Spatial data describes the presence, location, and movement of people and objects within a built environment. In CRE, it usually comes from sensors, cameras, badge systems, or building systems and helps answer operational questions about space use and flow.
It enables teams to understand patterns such as:
- Which areas of a floor plan are most used?
- When do meeting rooms sit empty?
- How do people flow through lobbies at peak times?
Key terms
- CRE: Commercial Real Estate — buildings used for business purposes, including offices, retail, and industrial space.
- Occupancy analytics: Analysis of where, when, and how spaces are used.
- Heat-based sensing: A sensor approach that detects body heat signatures rather than visual images, enabling anonymized occupancy counts.
- Energy Use Intensity (EUI): A metric expressing energy consumption per square foot per year.
Defining these terms early helps make subsequent recommendations actionable for property teams and portfolio managers.

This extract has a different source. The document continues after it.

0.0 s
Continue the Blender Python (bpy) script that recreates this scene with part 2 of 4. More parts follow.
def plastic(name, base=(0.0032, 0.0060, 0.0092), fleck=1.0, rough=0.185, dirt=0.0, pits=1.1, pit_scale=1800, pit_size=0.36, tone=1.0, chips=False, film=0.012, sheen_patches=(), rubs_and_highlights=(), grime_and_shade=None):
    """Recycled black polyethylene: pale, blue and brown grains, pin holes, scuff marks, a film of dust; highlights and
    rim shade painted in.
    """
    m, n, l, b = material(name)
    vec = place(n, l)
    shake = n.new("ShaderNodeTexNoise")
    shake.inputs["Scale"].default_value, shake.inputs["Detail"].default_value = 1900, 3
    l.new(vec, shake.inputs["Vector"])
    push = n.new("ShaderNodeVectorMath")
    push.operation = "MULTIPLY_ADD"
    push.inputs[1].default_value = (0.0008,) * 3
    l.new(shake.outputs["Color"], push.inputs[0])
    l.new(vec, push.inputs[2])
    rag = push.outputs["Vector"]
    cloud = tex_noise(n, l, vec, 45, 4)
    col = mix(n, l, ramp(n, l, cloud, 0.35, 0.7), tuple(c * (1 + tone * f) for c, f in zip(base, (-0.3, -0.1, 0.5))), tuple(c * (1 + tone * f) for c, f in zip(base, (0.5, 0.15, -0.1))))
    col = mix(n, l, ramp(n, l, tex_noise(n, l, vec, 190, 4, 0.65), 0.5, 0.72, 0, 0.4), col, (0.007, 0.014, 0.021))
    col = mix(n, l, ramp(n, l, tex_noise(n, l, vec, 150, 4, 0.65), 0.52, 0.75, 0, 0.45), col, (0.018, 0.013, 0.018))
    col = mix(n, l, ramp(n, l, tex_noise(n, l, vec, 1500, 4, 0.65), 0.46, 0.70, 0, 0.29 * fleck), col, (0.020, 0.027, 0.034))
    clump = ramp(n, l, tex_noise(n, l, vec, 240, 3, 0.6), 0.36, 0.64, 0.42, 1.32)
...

Why spatial data matters now
Market forces are driving CRE teams to adopt spatial data-driven strategies: hybrid work models disrupt predictable occupancy, tenants expect smarter and healthier spaces, rising energy costs demand efficiency, and investors increasingly require ESG reporting with measurable metrics.
Spatial data moves decisions from guesswork to evidence by revealing underutilized spaces, actual peak demand, and energy waste tied to occupancy patterns.
How spatial data boosts occupancy
Understanding real space use creates opportunities to increase occupancy and tenant satisfaction by aligning offerings with actual demand.
Benefits for occupancy
- Right-size space offerings: Identify underused areas to reconfigure for collaboration zones or flexible leases that attract tenants.
- Improve tenant experience: Place amenities where they matter, improve wayfinding, and optimize cleaning schedules based on use.
- Increase leasing velocity: Use data-driven utilization reports to demonstrate value to prospects.
- Support hybrid work policies: Allocate touchdown spaces and bookable desks where demand is consistent.
Typical insights
- Peak and average occupancy by hour, day, and week.
- Real-time availability of desks and rooms.
- Heatmaps showing foot-traffic corridors and congregation points.
These insights help facilities and leasing teams make faster, higher-confidence decisions that attract and retain tenants.